Implicit Execution Tracing embeds agent-specific signals into token distributions, enabling post-hoc recovery of which agent produced which output even when identity metadata and orchestration logs have been stripped. Token attribution accuracy reaches ~0.95 across topologies, directly addressing Responsibility Attribution under degraded conditions.

Why auditability is needed — Failure modes

Cross-user contamination: shared-state agents silently propagate information across user boundaries without any attacker. Without Action Recoverability and Lifecycle Coverage, these events are invisible after the fact.

The Autonomy Tax: defense training degrades agent task performance. This tension motivates why Enforce mechanisms must be lightweight; 8.3 ms overhead is practical precisely because it does not impose a capability tax.

The Auditability Card

A compact reporting artifact, analogous to model cards, that forces disclosure of auditability properties. A system can answer these questions well or badly, but it should not be allowed to answer them ambiguously.
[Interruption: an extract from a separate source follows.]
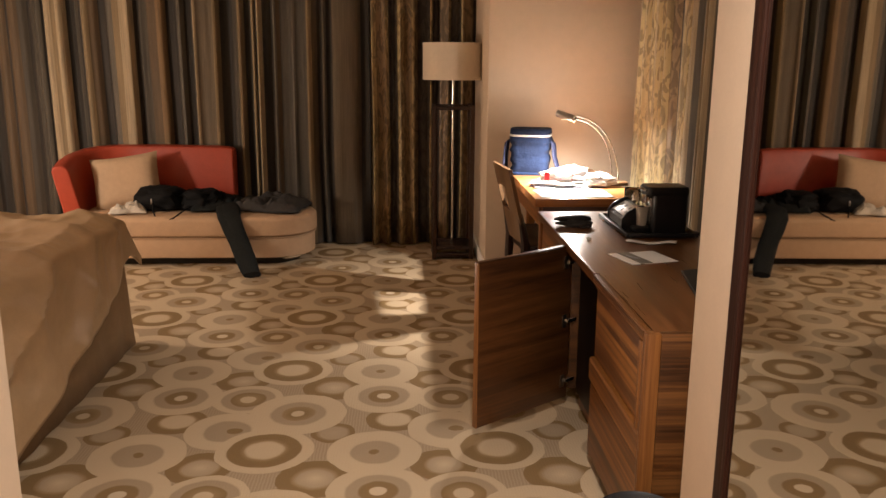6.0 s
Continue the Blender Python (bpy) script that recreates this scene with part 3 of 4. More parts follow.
def desk_chair():
    """Faces +x; the panelled back has a slot."""
    t = thing("desk_chair", (1.085, 5.515, 0), "desk chair with tan slotted back and dark legs", "chair", turn=6)
    lean = lambda z: -0.02 - 0.25 * (z - 0.42) if z > 0.42 else -0.02
    wdt, z0, z1 = 0.215, 0.42, 0.865
    sl, sr, sb, st = -0.092, 0.092, 0.605, 0.750
    ys, zs = [-wdt, sl - 0.06, sl, sr, sr + 0.06, wdt], [z0, 0.54, sb, st, 0.80, z1]
    bm = bmesh.new()
    grid = {}
    for i, y in enumerate(ys):
        for j, z in enumerate(zs):
            curve = 0.025 * (1 - (y / wdt) ** 2)
            for d in (0, 1):
                grid[i, j, d] = bm.verts.new((lean(z) - curve + 0.022 * d, y, z + (0.012 * (1 - (y / wdt) ** 2) if j == 5 else 0)))
    solid = [(i, j) for i in range(5) for j in range(5) if (i, j) != (2, 2)]
    for i, j in solid:
        for d in (0, 1):
            bm.faces.new([grid[k] for k in ((i, j, d), (i + 1, j, d), (i + 1, j + 1, d), (i, j + 1, d))])
        for (di, dj), (p, q) in {(-1, 0): ((0, 0), (0, 1)), (1, 0): ((1, 0), (1, 1)), (0, -1): ((0, 0), (1, 0)), (0, 1): ((0, 1), (1, 1))}.items():
            if (i + di, j + dj) not in solid:
                bm.faces.new([grid[i + p[0], j + p[1], 0], grid[i + q[0], j + q[1], 0], grid[i + q[0], j + q[1], 1], grid[i + p[0], j + p[1], 1]])
    part("backrest", bm, CHAIRWOOD, t, "light tan veneer back with a slot")
    part("seat", box(-0.02, -0.22, 0.405, 0.42, 0.22, 0.465, 0.02, None, None, 3), TANSEAT, t, "brown upholstered seat")
    part("seat_frame", box(0.0, -0.205, 0.355, 0.40, 0.205, 0.404, 0.006), DARKWOOD, t)
    for y in (-0.20, 0.20):
        part("leg", tube([(-0.035, y * 0.92, 0.0), (-0.022, y, 0.2), (-0.012, y, 0.42), (-0.05, y, 0.60)], 0.02, 8, None, [0.017, 0.025, 0.030, 0.014]), DARKWOOD, t)
        part("leg", tube([(0.385, y, 0.0), (0.375, y, 0.40)], 0.02, 8, None, [0.018, 0.026]), DARKWOOD, t)
        part("stretcher", box(-0.035, y - 0.009, 0.15, 0.37, y + 0.009, 0.178, 0.003), DARKWOOD, t)


TANSEAT = plain("brown_seat_cloth", (0.09, 0.055, 0.035), 0.85, var=0.15, scale=140, bump=0.3)
desk_chair()


def floor_lamp():
    t = thing("floor_lamp", (0.745, 6.84, 0), "unlit floor lamp, white drum shade, dark open wood tower", "floor lamp")
    w, h, b = 0.155, 1.155, 0.034
    for x in (-w, w - b):
        for y in (-w, w - b):
            part("post", box(x, y, 0.0, x + b, y + b, h, 0.002), DARKWOOD, t)
    for z in (0.02, 0.075, h - 0.035):
        for y in (-w, w - b):
            part("rail", box(-w + b, y + 0.002, z, w - b, y + b - 0.002, z + 0.028, 0.002), DARKWOOD, t)
        for x in (-w, w - b):
            part("rail", box(x + 0.002, -w + b, z, x + b - 0.002, w - b, z + 0.028, 0.002), DARKWOOD, t)
    part("base_plate", box(-w + b, -w + b, 0.0765, w - b, w - b, 0.096, 0.002), DARKWOOD, t)
    part("top_plate", box(-w + b, -0.02, h - 0.03, w - b, 0.02, h - 0.01, 0.002), DARKWOOD, t)
    part("pole", lathe([(0.009, 0.096), (0.009, 1.40)], 14), CHROME, t, "chrome pole")
    bm = lathe([(0.222, 1.335), (0.226, 1.336), (0.226, 1.60), (0.222, 1.601), (0.222, 1.335)], 56, cap=False)
    part("shade", bm, SHADE, t, "white linen drum shade")
    bm = bmesh.new()
    for k in range(3):
        c, s = math.cos(k * 2.094), math.sin(k * 2.094)
        tube([(0, 0, 1.40), (0.221 * c, 0.221 * s, 1.585)], 0.003, 6, bm)
    part("spider", bm, CHROME, t)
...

Auditability Card for Agent Systems

Question	What to disclose	Example (Aegis)
Q1: Actions Action Recoverability	What policy-relevant actions does the system record?	Tool calls with name, full arguments, output, timestamp, and policy decision
Q2: Phases Lifecycle Coverage	Which execution phases are covered?	Allow, block, pending, and approval as distinct states; delegation chains not covered
Q3: Policies Policy Checkability	What policies can be mechanically checked?	Configurable structural rules; decision stored alongside each call
Q4: Attribution Responsibility Attribution	What responsibility chain is available?	Immediate executor and session context; upstream delegation chain partial
Q5: Integrity Evidence Integrity	What protects the record from modification?	Level 3: Ed25519-signed, SHA-256 hash-chained records
Q6: Missing logs Stress test	What happens when logs are missing or detached?	No built-in recovery; depends on external evidence

Q1 through Q5 map to the five auditability dimensions; Q6 stress-tests what happens when logging assumptions break. The Aegis column is an illustrative partial card, not a canonical answer.